Dali até Komotini, pouca estrada para fazer e, por isso, pedalámos nas calmas, parando muitas vezes. As cidades que se situam perto da fronteira com a Turquia – Komotini, Alexandropolis, Xanthi – são compostas, na sua maioria, por mais ou menos 20% da população de origem islâmica. Apesar de não haver confrontos, há uma tensão no ar que não se sente por quem passa, como nós, a correr, mas que se vê por quem lá habita. Em Komotini, ficámos em casa duma família que quase se mudou dentro da sua própria casa só para que descansássemos em condições! Comemos, bebemos e saímos à noite…tudo por conta da família! Até nos sentíamos mal. Apesar de não ser o nosso género passar a noite num bar a beber copos e a gastar dinheiro “mal gasto”, era o género do nosso anfitrião e acompanhámo-lo pela noite, comendo, bebendo e ouvindo falar de bares, coisa que não nos interessa minimamente. Enfim… gostos!
Mas a melhor experiência da viagem até agora estava para chegar em Xanthi! A cidade onde contávamos ficar por duas noites, acolheu-nos durante quatro. E a vontade era ficar um mês! O Yorgos e a Ireine são um casal de professores na casa dos trinta que leccionam em escolas com minorias étnicas, a maior parte deles de origem muçulmana búlgara. Estes povos vivem nas montanhas, afastadas daquilo que se entende por sociedade grega. Face às más relações que a Bulgária e a Turquia tiveram durante anos – o que leva a que, nesta zona, a fronteira ainda esteja fechada – os Pomacos aproximaram-se mais dos turcos muçulmanos. Têm, neste momento, grandes dificuldades na aprendizagem da língua, pois em casa falam o seu dialecto e na escola aprendem turco e grego, daí nunca aprenderem nenhuma língua em condições, o que lhes dificulta, mais tarde, a integração na sociedade grega. Alguns dos povos são altamente religiosos e conservadores noutros, como aquele em que estivemos, vemos até mulheres a gerirem cafés e a conduzirem motas! O lenço é colocado à volta dos cabelos para, na maior parte das vezes, manter a tradição e assumir a cultura, e não tanto como uma coisa obrigatória, pois a mesma mulher que hoje o coloca, amanhã o tira sem qualquer preconceito. Estivemos presentes numa das suas muitas festas, falámos com muita gente, recebemos presentes, descalçámo-nos para tomar café e comer chocolates em casas de família. Inesquecível! Mas não ficaríamos por aqui! Dois dias depois, viajávamos até outra parte da cidade onde estivemos em contacto com os ciganos de origem turca.

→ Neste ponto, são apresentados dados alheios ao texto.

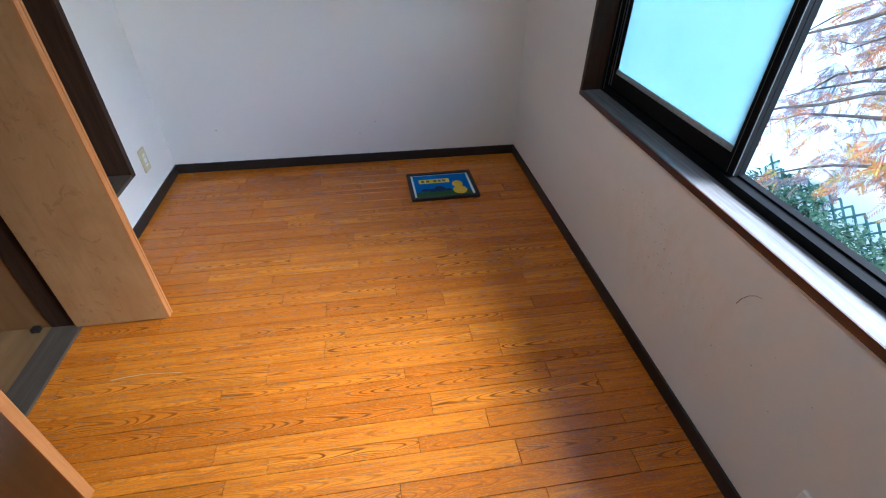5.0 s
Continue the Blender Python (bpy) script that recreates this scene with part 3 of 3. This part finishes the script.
# ---- ceiling lamp with its pull cord ----
lamp = thing("ceiling_lamp", (1.705, -1.13, 2.32), "round white ceiling lamp, lit, with a long pull cord", "ceiling lamp")
bm = bmesh.new()
cyl(bm, (1.705, -1.13, 2.370), (1.705, -1.13, 2.40), 0.235, 0.225, 48)
part("base", bm, LAMPRIM, lamp)
bm = bmesh.new()
rings = []
for rr, zz in ((0.0, 2.300), (0.12, 2.301), (0.19, 2.305), (0.235, 2.314), (0.258, 2.330), (0.258, 2.366), (0.240, 2.374)):
    if rr == 0.0:
        rings.append([bm.verts.new((1.705, -1.13, zz))])
    else:
        rings.append([bm.verts.new((1.705 + rr * math.cos(2 * math.pi * k / 56), -1.13 + rr * math.sin(2 * math.pi * k / 56), zz)) for k in range(56)])
for k in range(56):
    bm.faces.new((rings[0][0], rings[1][k], rings[1][(k + 1) % 56]))
for a, b in zip(rings[1:], rings[2:]):
    for k in range(56):
        bm.faces.new((a[k], a[(k + 1) % 56], b[(k + 1) % 56], b[k]))
part("diffuser", bm, LAMP, lamp, "glowing white diffuser", True)
bm = bmesh.new()
cyl(bm, (1.705, -1.131, 1.60), (1.705, -1.131, 2.302), 0.0016, seg=6)
cord = part("pull_cord", bm, CORD, lamp, "thin white pull cord")
bm = bmesh.new()
cyl(bm, (1.705, -1.131, 1.580), (1.705, -1.131, 1.602), 0.0038, 0.0022, seg=10)
part("cord_tip", bm, BLACK, cord, "small dark cord tip")

# ---- framed picture lying on the floor ----
pic = thing("picture_frame", (0.40, -0.553, 0.0), "black framed blue and yellow picture lying flat on the floor", "picture")
PX = Matrix.Translation((0.399, -0.553, 0)) @ Matrix.Rotation(radians(1.2), 4, "Z")
W2, D2 = 0.201, 0.156


def slab(name, material, a0, a1, b0, b1, za, zb, bevel=0.0, label="", parent=pic):
    """a runs across the picture (north), b down it (east)."""
    bm = bmesh.new()
    box(bm, b0, b1, a0, a1, za, zb, bevel=bevel, turn=PX)
    return part(name, bm, material, parent, label)


slab("frame_bar", FRAMEBLK, -W2, W2, -D2, -D2 + 0.022, 0, 0.020, 0.003, "black lacquered frame")
slab("frame_bar", FRAMEBLK, -W2, W2, D2 - 0.022, D2, 0, 0.020, 0.003)
slab("frame_bar", FRAMEBLK, -W2, -W2 + 0.022, -D2 + 0.022, D2 - 0.022, 0, 0.020, 0.003)
slab("frame_bar", FRAMEBLK, W2 - 0.022, W2, -D2 + 0.022, D2 - 0.022, 0, 0.020, 0.003)
slab("mount", plain("white_card", (0.75, 0.78, 0.80), 0.4), -W2 + 0.022, W2 - 0.022, -D2 + 0.022, D2 - 0.022, 0.002, 0.010, 0, "white card margin")
sheet = slab("print", plain("print_blue", (0.006, 0.15, 0.55), 0.7, 0, 0.3, 8), -0.166, 0.166, -0.128, 0.134, 0.010, 0.0108, 0, "deep blue printed picture")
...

Enquanto o Yorgos dava uma aula, fomos dar uma volta pela povoação e 20 metros depois, estávamos rodeados de crianças e adultos que queriam saber quem éramos e o que fazíamos ali, num espaço da cidade onde nem um grego entra. Depois de breves explicações com as nossas poucas palavras gregas, um sorriso saia e aquecia-nos o coração! As crianças davam-nos as mãos, apresentavam-nos aos familiares, tirávamos fotos e até fomos levados a casamentos que aconteciam no meio da rua, a ver mulheres que brilhavam por entre danças tradicionais, notas que voavam, tiros para o ar, música altíssima, comida para toda a gente e muita simpatia, generosidade e amizade por parte da comunidade!
Estávamos ali sozinhos e sentíamo-nos no sítio mais seguro do mundo!